Family and consumer sciences students utilize the food science lab in the Olen Hendrix Building to take cooking to a new level. This food lab hosts multiple, fully equipped kitchens in which students learn the chemistry of recipes and test baking variations using the scientific method.
Senior nutrition and dietetics major Joanna Nelson has used the food science lab for multiple classes.
“Our class uses it for advanced food science class, which is our senior level research class,” Nelson said. “We’re manipulating recipes, and we’ll gather data and write a paper and have a test panel.”
The actual lab is also used for freshman-level courses and for family resource management class, in which students plan and budget meals and invite guests to try them.
“Say you wanted to reduce the fat in a recipe, you would learn how to replace the fat in a recipe,” Nelson said. “You’re just changing a variable in the recipe and testing consumer acceptance of the change.”

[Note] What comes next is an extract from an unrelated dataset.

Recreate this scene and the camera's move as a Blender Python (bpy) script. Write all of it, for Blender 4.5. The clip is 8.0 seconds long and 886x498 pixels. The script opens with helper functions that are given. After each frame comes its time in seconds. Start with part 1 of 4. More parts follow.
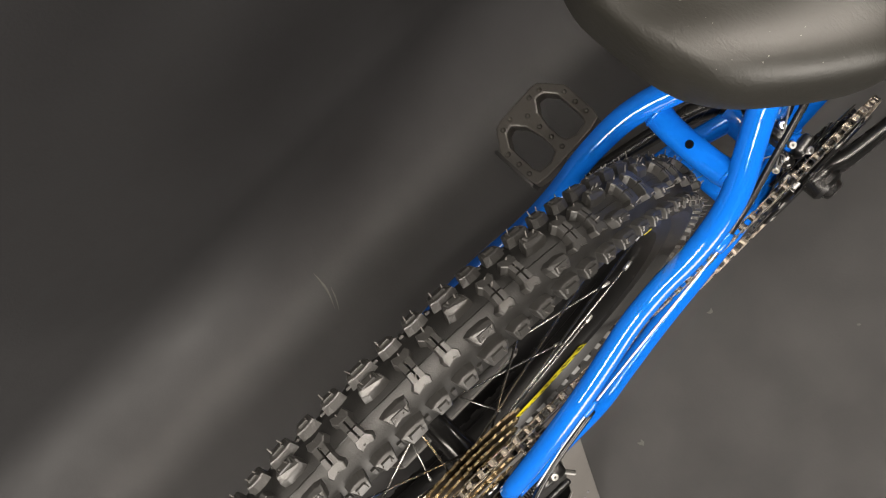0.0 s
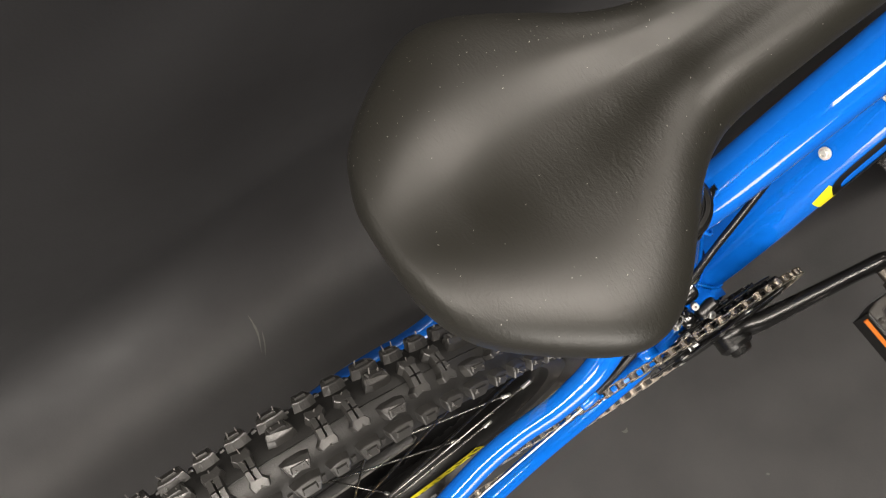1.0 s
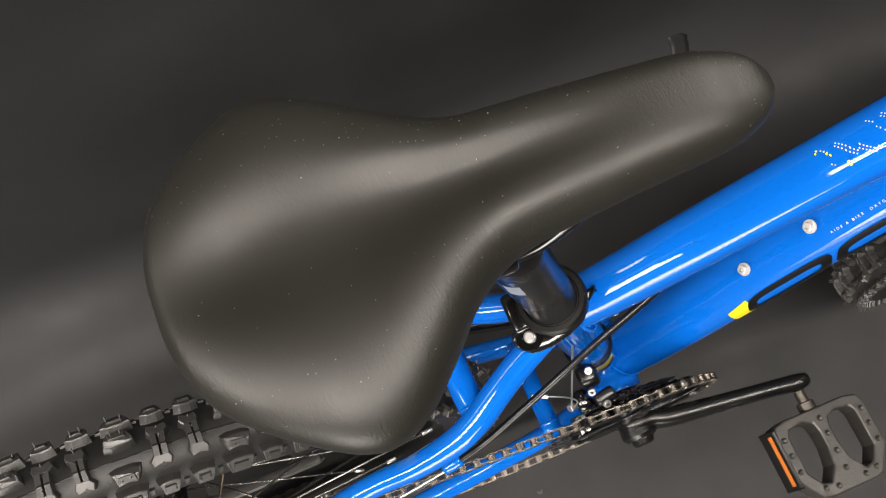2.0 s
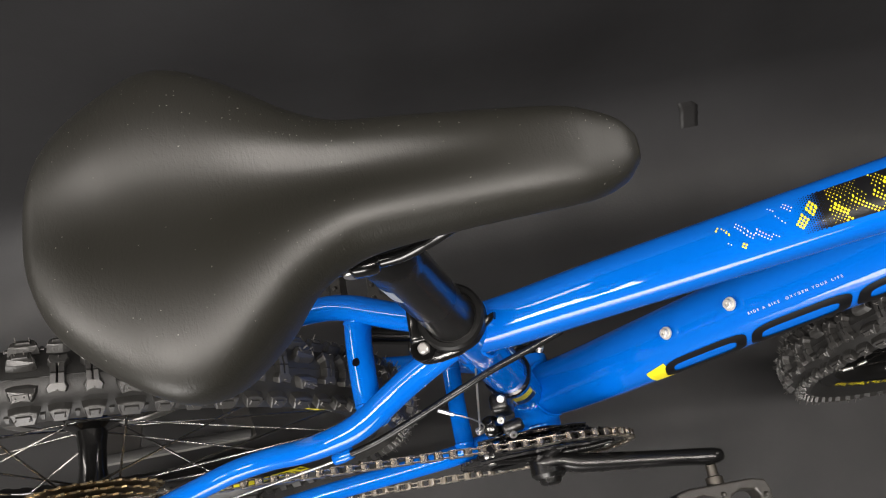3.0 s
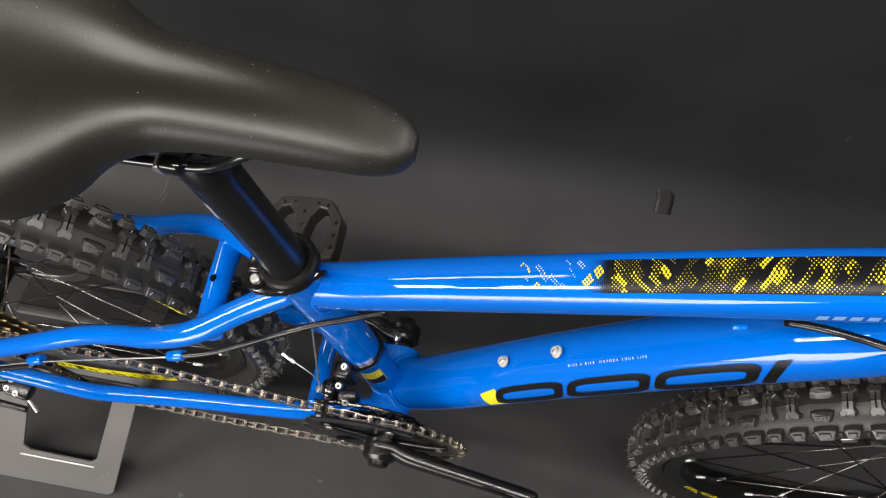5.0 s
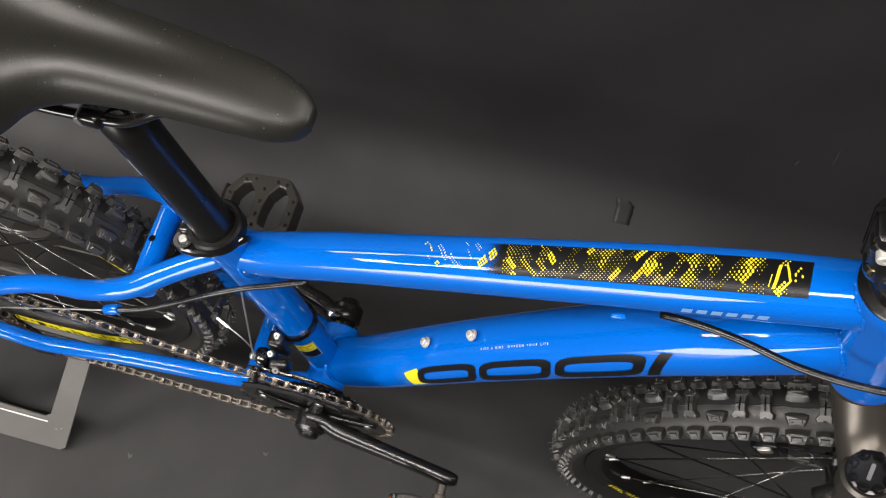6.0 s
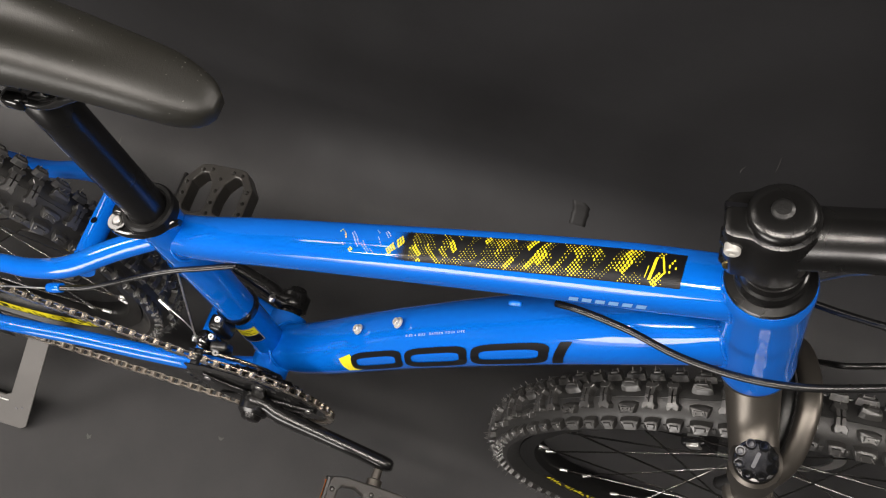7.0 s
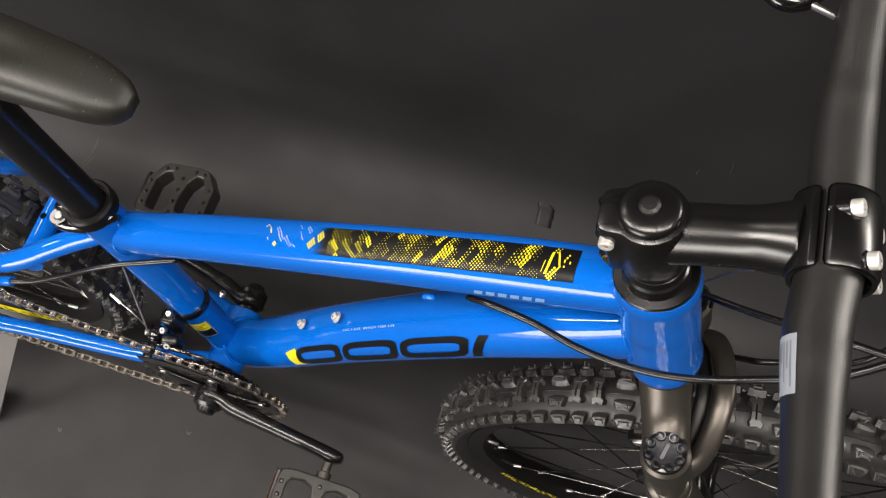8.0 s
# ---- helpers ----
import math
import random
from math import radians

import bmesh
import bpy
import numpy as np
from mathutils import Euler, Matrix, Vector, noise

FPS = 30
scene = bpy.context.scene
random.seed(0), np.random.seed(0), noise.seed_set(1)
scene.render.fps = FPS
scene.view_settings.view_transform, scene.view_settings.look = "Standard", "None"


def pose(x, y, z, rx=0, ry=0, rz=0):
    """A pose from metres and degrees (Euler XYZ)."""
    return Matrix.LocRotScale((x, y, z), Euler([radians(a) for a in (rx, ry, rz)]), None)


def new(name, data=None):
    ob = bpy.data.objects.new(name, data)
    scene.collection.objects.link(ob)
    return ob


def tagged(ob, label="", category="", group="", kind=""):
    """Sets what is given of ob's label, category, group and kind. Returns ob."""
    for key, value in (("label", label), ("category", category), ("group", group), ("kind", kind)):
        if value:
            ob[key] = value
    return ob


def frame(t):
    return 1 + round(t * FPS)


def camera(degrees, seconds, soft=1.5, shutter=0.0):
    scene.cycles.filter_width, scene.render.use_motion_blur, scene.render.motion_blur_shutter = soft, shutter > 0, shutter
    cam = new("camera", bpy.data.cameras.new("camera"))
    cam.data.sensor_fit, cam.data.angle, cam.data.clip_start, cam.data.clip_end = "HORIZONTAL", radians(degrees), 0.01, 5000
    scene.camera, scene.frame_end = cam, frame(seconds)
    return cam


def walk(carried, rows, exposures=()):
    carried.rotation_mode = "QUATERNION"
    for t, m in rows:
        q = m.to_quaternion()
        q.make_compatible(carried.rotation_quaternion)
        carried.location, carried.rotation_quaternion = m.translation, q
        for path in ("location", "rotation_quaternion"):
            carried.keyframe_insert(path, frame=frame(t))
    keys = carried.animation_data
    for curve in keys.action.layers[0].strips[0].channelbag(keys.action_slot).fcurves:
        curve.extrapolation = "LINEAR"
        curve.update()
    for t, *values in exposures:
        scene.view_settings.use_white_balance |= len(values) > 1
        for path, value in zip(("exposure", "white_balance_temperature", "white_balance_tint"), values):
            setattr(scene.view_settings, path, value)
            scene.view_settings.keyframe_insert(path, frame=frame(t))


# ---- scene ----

The kitchens are not only equipped with whisks and measuring cups, but have become a mix of a kitchen and a chemistry lab with scales and graduated cylinders. Instead of measuring flour, lab users weigh flour so recipes are exact down to the gram. To the casual cook, this meticulous process may seem extreme, but according to Nelson, these processes are important for a number of consumers.
“Simple substitutions are sometimes necessary if you are out of an ingredient or if you have an allergy or intolerance and you need to apply that to your diet or for whoever you’re cooking for,” Nelson said. “(Food science) does apply to everyone, you just might not know it or might not be utilizing it.”
Learning to make substitutions in original recipes has provided nutritious alternatives for people with food allergies like gluten, wheat or dairy allergies. If a recipe calls for two eggs and there is only one in the fridge, there are alternatives that will create an equally tasty dish, which can come in handy for poor college students.